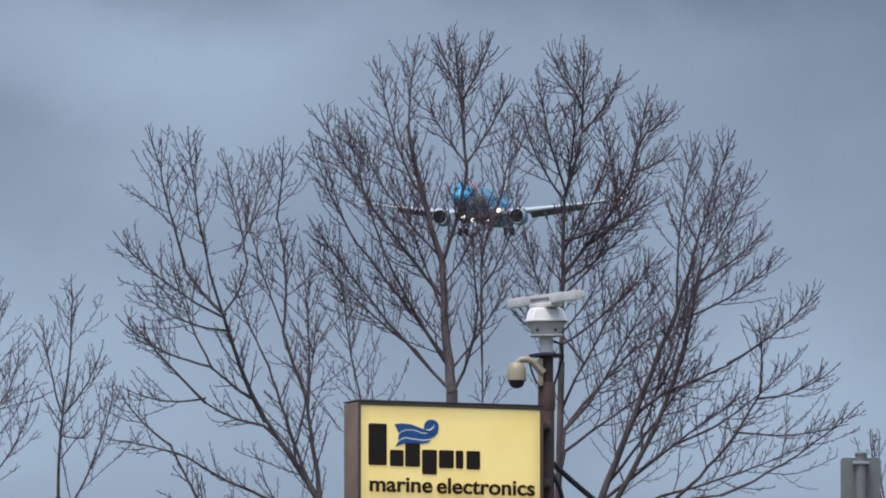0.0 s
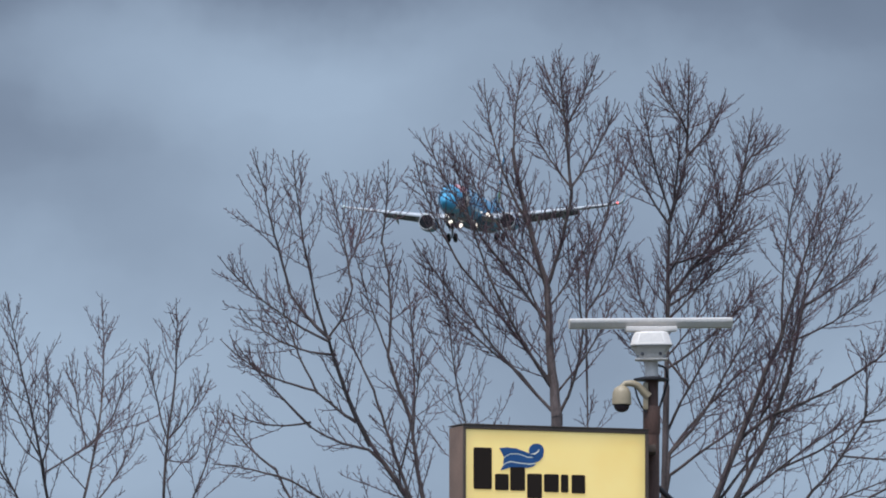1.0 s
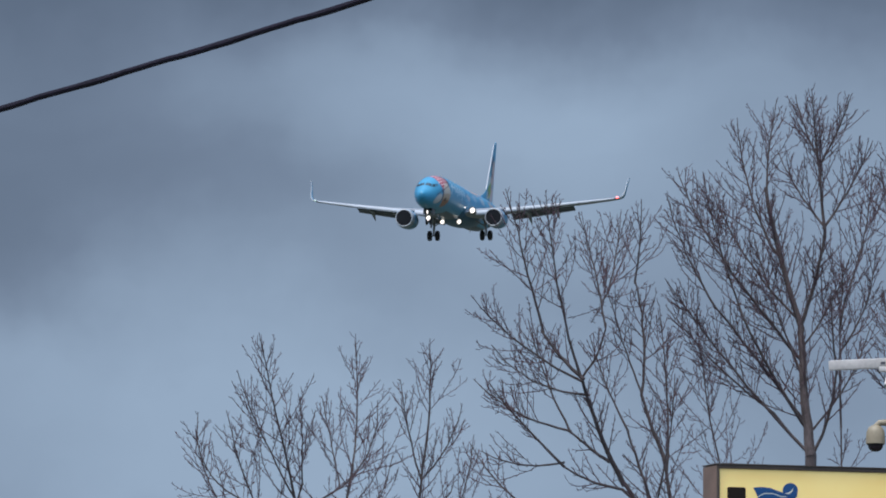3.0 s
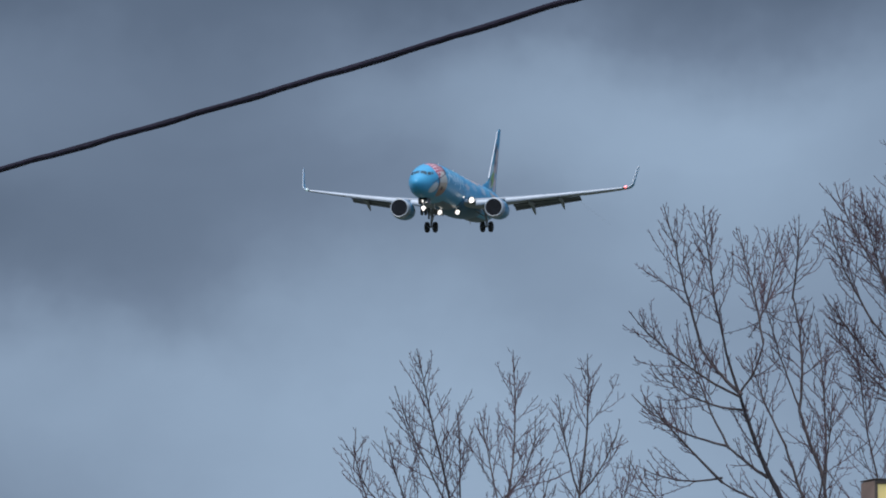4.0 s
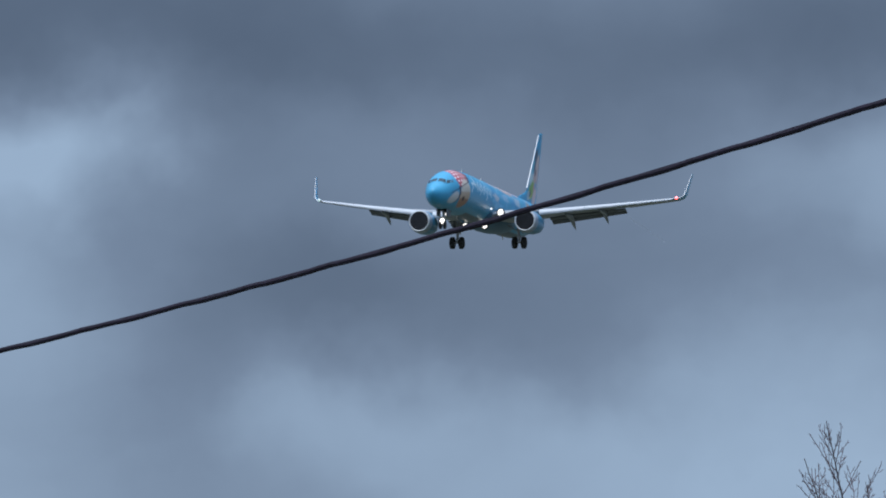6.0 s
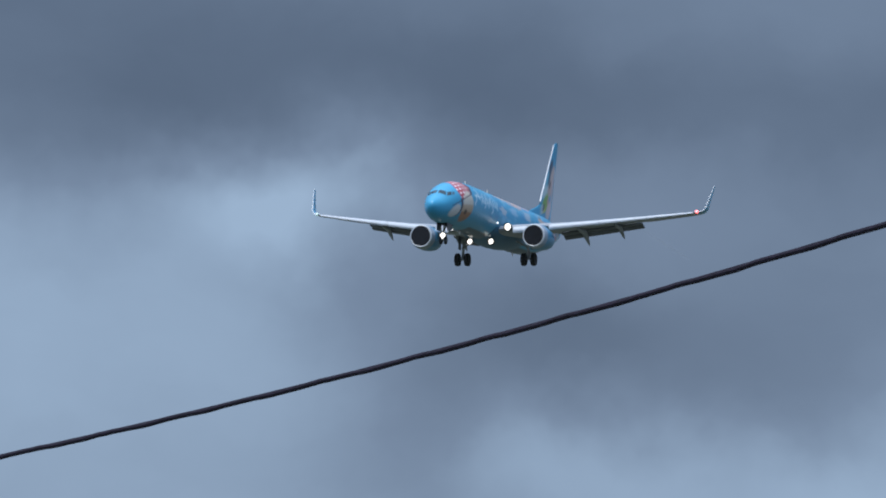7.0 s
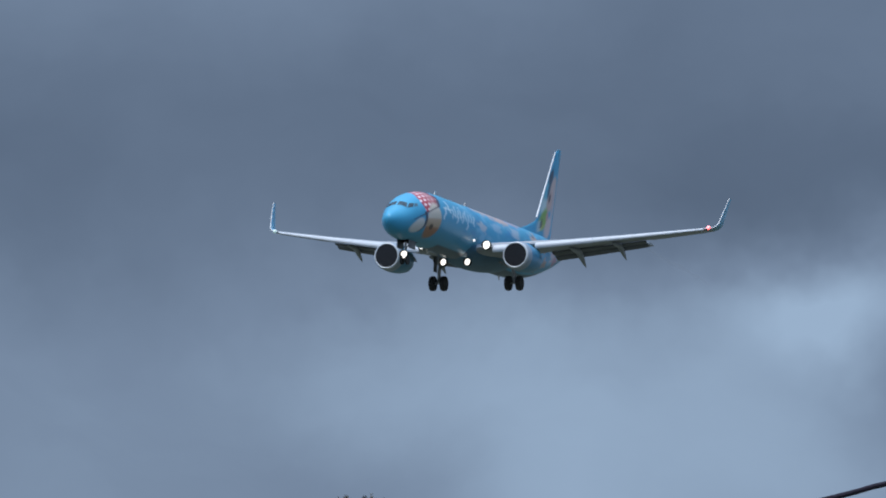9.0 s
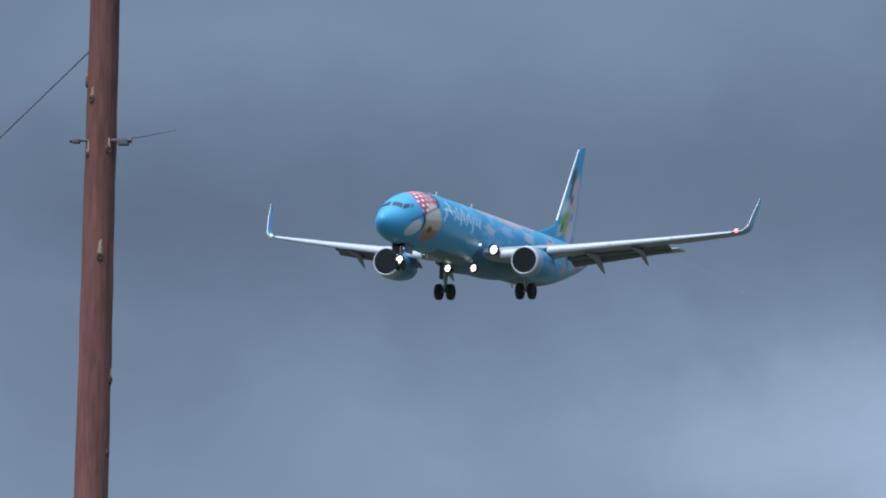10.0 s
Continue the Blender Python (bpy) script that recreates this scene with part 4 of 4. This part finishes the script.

— REQUIREMENTS —
All of the material above should be reproduced exactly, except the pictures.

— OUTPUT OF THE EXERCISE —
0.0 s
1.0 s
3.0 s
4.0 s
6.0 s
7.0 s
9.0 s
10.0 s
Continue the Blender Python (bpy) script that recreates this scene with part 4 of 4. This part finishes the script.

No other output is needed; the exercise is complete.